Set in London in the 1960s, Miss Treadway and the Field of Stars is mostly a mystery novel, with young dresser Anna Treadway taking it upon herself to search for the missing actress Lolanthe Green. It’s quite a clever novel, because it’s actually not just about the disappearance of Lolanthe, but it also an exploration about minorities in London and their experiences in the town.
“You’re sure she ran away?” Helen asked her.
“I have to believe it.”
“From what, though?”
“From us?” Anna shrugged. “I don’t know. Money trouble.”
“Men,” said Rachel.
Through Anna’s detective work, we meet all kinds of characters, including Brennan, Orla and their daughter Gracie. Anna intersects with Leonard, who is gay and is struggling to live with that because it’s illegal. Ottamar is a Turkish cafe owner who is overworked and overly worried about his daughter Samira. She seems to be disconnecting with the family and spending all of her time away from them, and Ottamar worries about what this could mean for the family.
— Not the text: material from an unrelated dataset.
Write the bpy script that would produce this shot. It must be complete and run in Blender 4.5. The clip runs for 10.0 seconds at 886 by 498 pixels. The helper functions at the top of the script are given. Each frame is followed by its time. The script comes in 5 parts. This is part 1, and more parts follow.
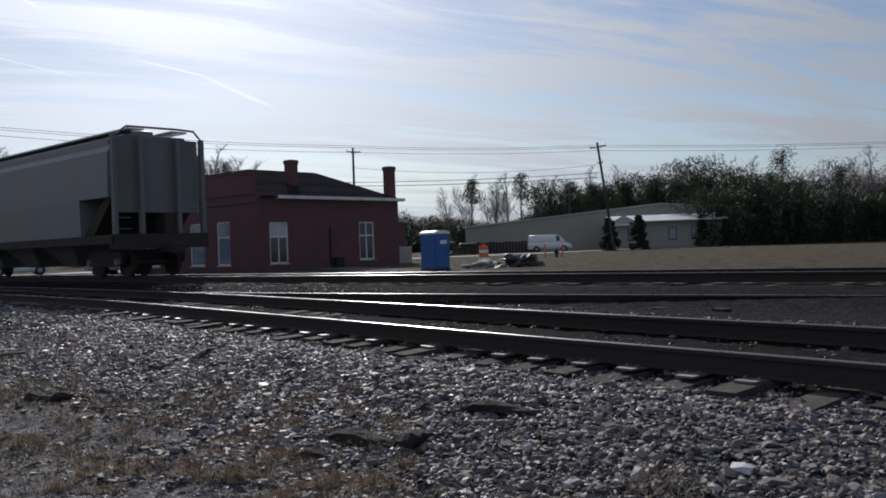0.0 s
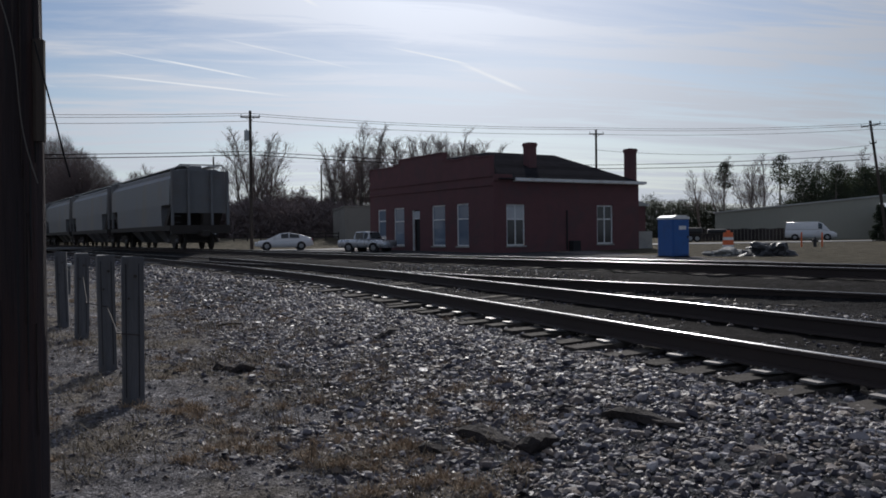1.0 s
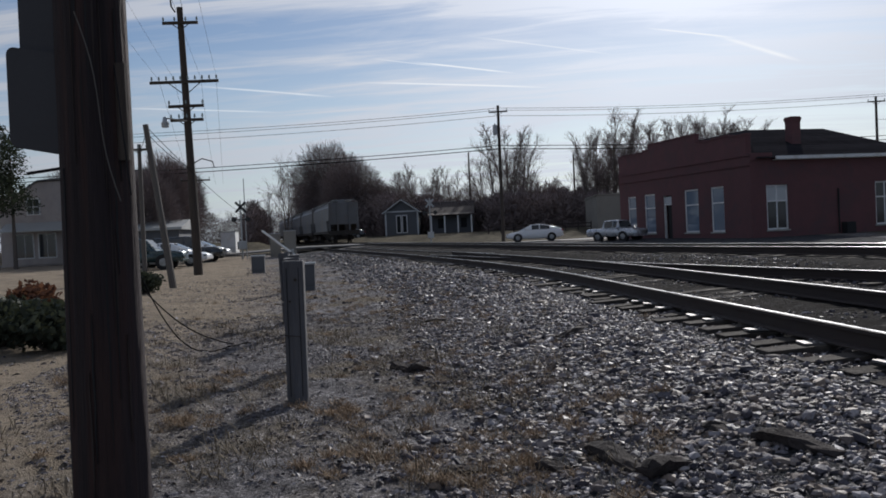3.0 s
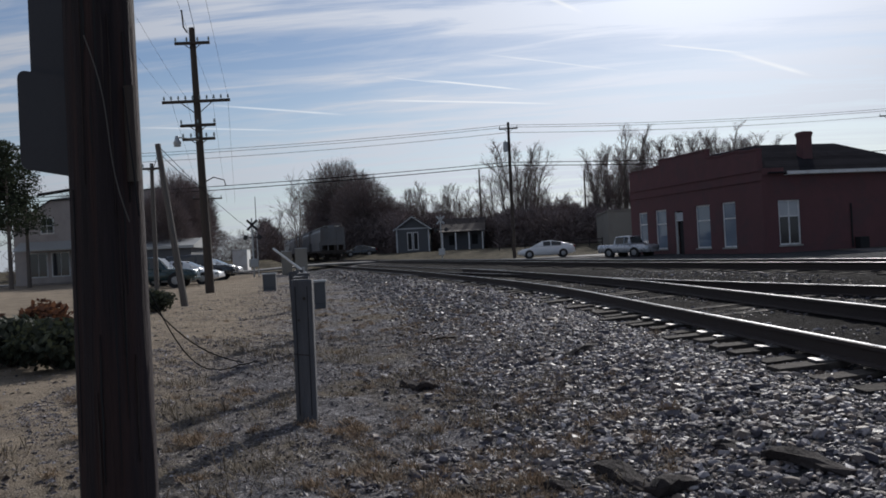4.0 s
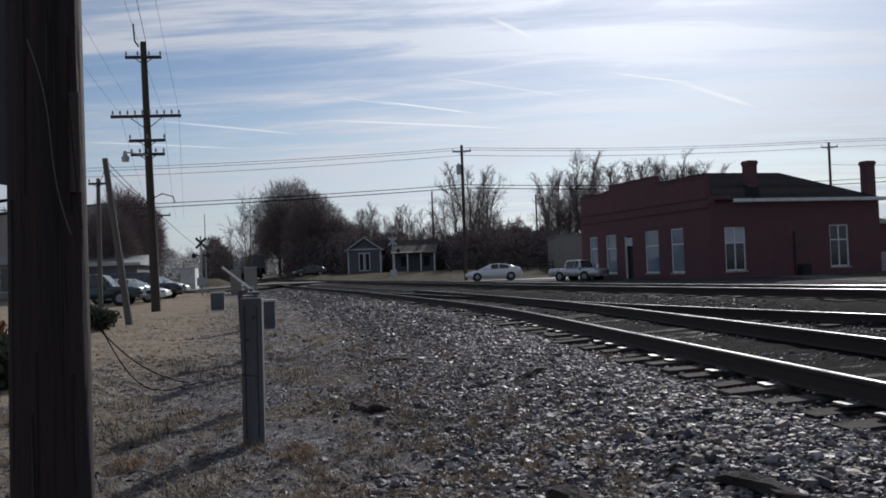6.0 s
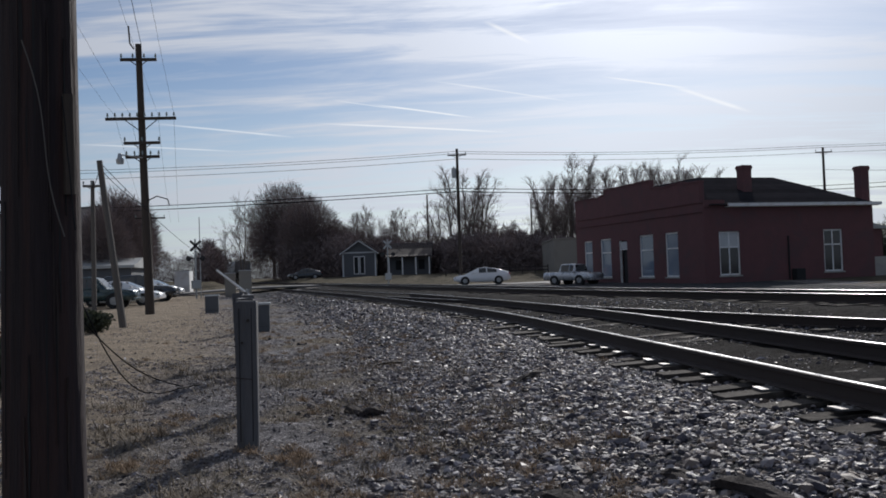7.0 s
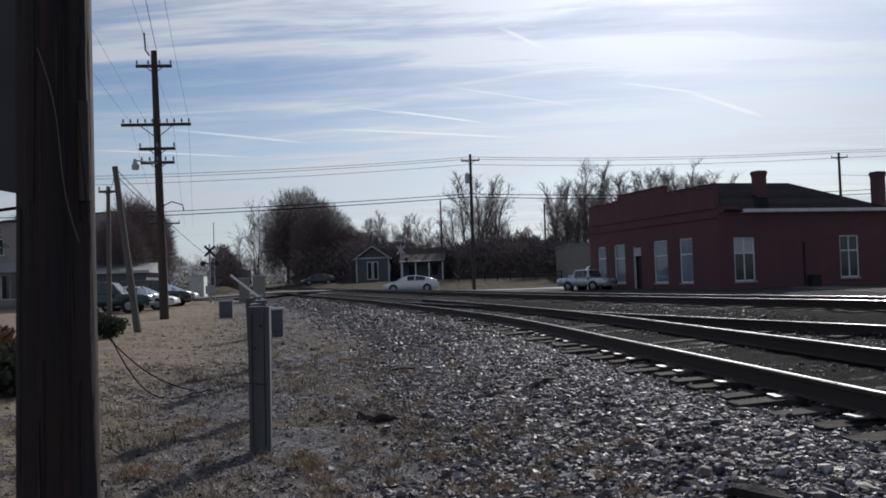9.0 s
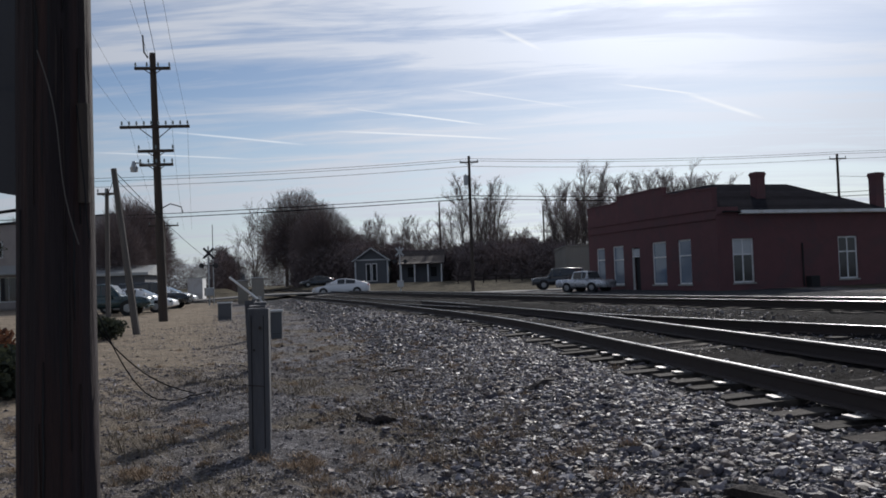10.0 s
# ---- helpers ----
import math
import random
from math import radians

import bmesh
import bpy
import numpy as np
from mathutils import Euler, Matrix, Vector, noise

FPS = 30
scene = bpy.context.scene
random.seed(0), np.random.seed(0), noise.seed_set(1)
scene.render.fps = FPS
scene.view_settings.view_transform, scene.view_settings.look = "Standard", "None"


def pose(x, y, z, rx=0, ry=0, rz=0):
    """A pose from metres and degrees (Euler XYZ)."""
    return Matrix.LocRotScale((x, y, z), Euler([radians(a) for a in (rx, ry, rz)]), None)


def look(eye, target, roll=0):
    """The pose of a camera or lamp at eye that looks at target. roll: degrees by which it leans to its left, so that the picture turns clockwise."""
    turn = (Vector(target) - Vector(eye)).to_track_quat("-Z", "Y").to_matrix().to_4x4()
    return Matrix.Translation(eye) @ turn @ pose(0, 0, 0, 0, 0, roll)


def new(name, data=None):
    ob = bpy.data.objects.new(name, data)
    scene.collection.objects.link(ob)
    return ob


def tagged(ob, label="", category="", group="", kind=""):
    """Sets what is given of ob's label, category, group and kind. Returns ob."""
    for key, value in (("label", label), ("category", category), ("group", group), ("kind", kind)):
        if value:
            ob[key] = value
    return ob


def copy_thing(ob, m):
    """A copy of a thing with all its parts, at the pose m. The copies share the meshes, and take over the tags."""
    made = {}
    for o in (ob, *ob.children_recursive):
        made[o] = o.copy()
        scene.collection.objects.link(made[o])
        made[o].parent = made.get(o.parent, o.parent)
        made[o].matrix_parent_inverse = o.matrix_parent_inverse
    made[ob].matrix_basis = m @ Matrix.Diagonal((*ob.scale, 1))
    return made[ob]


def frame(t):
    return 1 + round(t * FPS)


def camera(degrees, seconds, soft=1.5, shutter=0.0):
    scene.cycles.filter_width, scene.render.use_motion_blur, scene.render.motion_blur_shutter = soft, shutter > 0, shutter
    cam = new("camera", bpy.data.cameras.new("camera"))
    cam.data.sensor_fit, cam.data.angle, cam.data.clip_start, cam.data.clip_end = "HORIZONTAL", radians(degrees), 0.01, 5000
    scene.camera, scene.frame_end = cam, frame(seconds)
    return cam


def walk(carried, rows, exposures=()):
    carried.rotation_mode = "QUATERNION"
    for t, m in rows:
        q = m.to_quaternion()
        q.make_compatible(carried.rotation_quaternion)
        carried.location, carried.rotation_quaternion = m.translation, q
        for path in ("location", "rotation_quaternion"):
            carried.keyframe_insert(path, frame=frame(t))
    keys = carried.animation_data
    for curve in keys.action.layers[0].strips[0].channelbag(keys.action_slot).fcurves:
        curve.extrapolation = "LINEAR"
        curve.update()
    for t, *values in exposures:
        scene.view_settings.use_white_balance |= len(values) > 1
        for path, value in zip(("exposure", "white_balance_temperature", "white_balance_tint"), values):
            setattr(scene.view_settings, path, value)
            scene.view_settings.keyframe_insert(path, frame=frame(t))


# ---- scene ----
cam = camera(55.2, 10.0, soft=1.75)
PATH = [
    (0, (-1.258, -0.1745, 1.3254), (-0.324, 1.5946, 1.3184), -2.0),
    (0.5, (-0.832, -0.1605, 1.3176), (-0.263, 1.756, 1.277), -1.4),
    (1, (-0.446, -0.0827, 1.3423), (-0.056, 1.8787, 1.3082), -0.7),
    (1.5, (-0.082, -0.0308, 1.3578), (0.062, 1.9628, 1.299), -0.7),
    (2, (0.14, 0.1701, 1.3648), (0.164, 2.1697, 1.3159), -0.3),
    (2.5, (0.393, 0.22, 1.3712), (0.236, 2.2136, 1.3244), -1.9),
    (4, (0.482, 0.2109, 1.3891), (0.24, 2.196, 1.3892), -3.0),
    (4.5, (0.372, 0.2791, 1.3678), (0.193, 2.2709, 1.3959), -2.9),
    (5, (0.433, 0.309, 1.3731), (0.259, 2.3011, 1.3752), -2.5),
    (5.5, (0.452, 0.295, 1.377), (0.305, 2.2898, 1.4111), -2.3),
    (7, (0.446, 0.309, 1.3761), (0.332, 2.3046, 1.4302), -2.0),
    (7.5, (0.448, 0.302, 1.376), (0.336, 2.2985, 1.4392), -1.9),
    (8, (0.45, 0.3, 1.378), (0.329, 2.2955, 1.4422), -2.0),
    (8.5, (0.45, 0.31, 1.3771), (0.307, 2.3045, 1.4422), -1.9),
    (9, (0.455, 0.306, 1.3791), (0.31, 2.2994, 1.4472), -1.9),
    (9.5, (0.455, 0.306, 1.3791), (0.312, 2.2994, 1.4492), -2.0),
    (10, (0.452, 0.301, 1.378), (0.31, 2.2944, 1.4501), -2.0),
]
walk(cam, [(t, look(eye, target, roll)) for t, eye, target, roll in PATH],
     exposures=((0, 0.1), (0.3, -0.3), (0.5, -0.4), (1.0, -0.12), (1.5, -.22), (2, -.16), (2.5, 0.0), (4.0, 0.0), (10, 0.02)))

# ---- light ----
SUN_AZ, SUN_EL = radians(14), radians(28)      # azimuth to the right of +y
sun_way = Vector((math.sin(SUN_AZ) * math.cos(SUN_EL), math.cos(SUN_AZ) * math.cos(SUN_EL), math.sin(SUN_EL)))
sun = new("sun", bpy.data.lights.new("sun", "SUN"))
sun.data.energy, sun.data.angle, sun.data.color = 3.8, radians(1.2), (1.0, 0.965, 0.925)
sun.matrix_world = look(sun_way * 100, (0, 0, 0))
scene.view_settings.exposure = 0.0


class Nodes:
    """Short hand for node trees."""

    def __init__(self, tree):
        self.tree = tree
        tree.nodes.clear()

    def add(self, kind, **sets):
        n = self.tree.nodes.new(kind)
        for k, v in sets.items():
            if k in n.inputs:
                n.inputs[k].default_value = v
        return n

    def link(self, a, b):
        self.tree.links.new(a, b)

    def calc(self, op, a, b=None, c=None, clamp=False):
        n = self.tree.nodes.new("ShaderNodeMath")
        n.operation, n.use_clamp = op, clamp
        for i, v in enumerate((a, b, c)):
            if v is None:
                continue
            if isinstance(v, (int, float)):
                n.inputs[i].default_value = v
            else:
                self.link(v, n.inputs[i])
        return n.outputs[0]

    def blend(self, fac, a, b, mode="MIX"):
        n = self.tree.nodes.new("ShaderNodeMix")
        n.data_type, n.blend_type = "RGBA", mode
        for sock, v in ((n.inputs[0], fac), (n.inputs[6], a), (n.inputs[7], b)):
            if isinstance(v, (int, float)):
                sock.default_value = v
            elif isinstance(v, tuple):
                sock.default_value = (*v[:3], 1)
            else:
                self.link(v, sock)
        return n.outputs[2]

    def ramp(self, fac, *stops):
        n = self.tree.nodes.new("ShaderNodeValToRGB")
        while len(n.color_ramp.elements) < len(stops):
            n.color_ramp.elements.new(0.5)
        for e, (p, c) in zip(n.color_ramp.elements, stops):
            e.position = p
            e.color = (c, c, c, 1) if isinstance(c, (int, float)) else (*c, 1)
        self.link(fac, n.inputs[0])
        return n.outputs[0]

    def noise(self, vec, scale, detail=4, rough=0.55, dist=0.0):
        n = self.add("ShaderNodeTexNoise", Scale=scale, Detail=detail, Roughness=rough, Distortion=dist)
        if vec is not None:
            self.link(vec, n.inputs["Vector"])
        return n.outputs["Fac"]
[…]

Finally, we meet Aloysius, who is well-spoken and is helpful to Anna in her quest to find Lolanthe, but he’s subjected to appalling racism and police brutality because of the colour of his skin.
“Ottmar’s mind drifted free of the assembled group and took him back to Melanippus’ vast living room in Nicosia with its marble floor and long dark leather seats. In a former life he’d written book reviews for a Greek magazine in his native Cyprus. The only Turk on the staff, he’d spent his evenings smoking cigarettes and talking about art and philosophy and life with all the other twenty-somethings who dreamed of flying away to a life of avant-garde delights in Paris or Berlin.”
Miranda has a talent for weaving lots of different characters together and moulding them in the one scene. The reader doesn’t feel confused or unsure of who is talking or who is the focus of the chapter — all the characters blend well together. Miranda has also taken us on a journey through the good and bad parts of history. We’re led through the streets of backdoor abortion and side street racism, but we’re also witnesses to the beautiful familial bond that some of the characters have, and the support that they have for each other. Some of the characters help Anna when she’s in need, and it’s great to see their friendships and relationships form.
“The police had beaten Aloysius and walked away from it. And somehow the overturning of one institution has cast all the rest into doubt. If the police were not what she supposed them to be, were the lawyers, were the priests, were the politicians?”
Miranda has done a wonderful job of capturing 1960s London, with the evocative description of the setting and the cultural relations between the characters. Set in London, we bear witness to the hopes and dreams of people in the arts. Some of them are past their prime and coming to terms with their ageing looks. Some are aware that their skin colour will probably always be a barrier for them in life and that their dreams may be farther than they thought.
“Look out into the darkness,” Lolanthe had told her. “Look out into the darkness and you’ll see them.”
Despite how lyrical and intriguing this story is, I did find my attention waning. I couldn’t help but feel like the story went on tangents and the origin of the novel and the reason we were drawn into the story (the disappearance of ‘Lanny’ Green) got a little lost along the way. Things became a little convoluted, and I got a little bit confused.
Miss Treadway and the Field of Stars is a novel about fitting in, in a city that’s not very forgiving to outsiders and is not welcoming for newcomers. It’s a tough decade for the characters, and finding Iolanthe Green has plenty of roadblocks. London is filled with casual racism, police brutality, immigration, loneliness and characters dreaming of more.
I received a copy of this book on Netgalley in exchange for an honest review.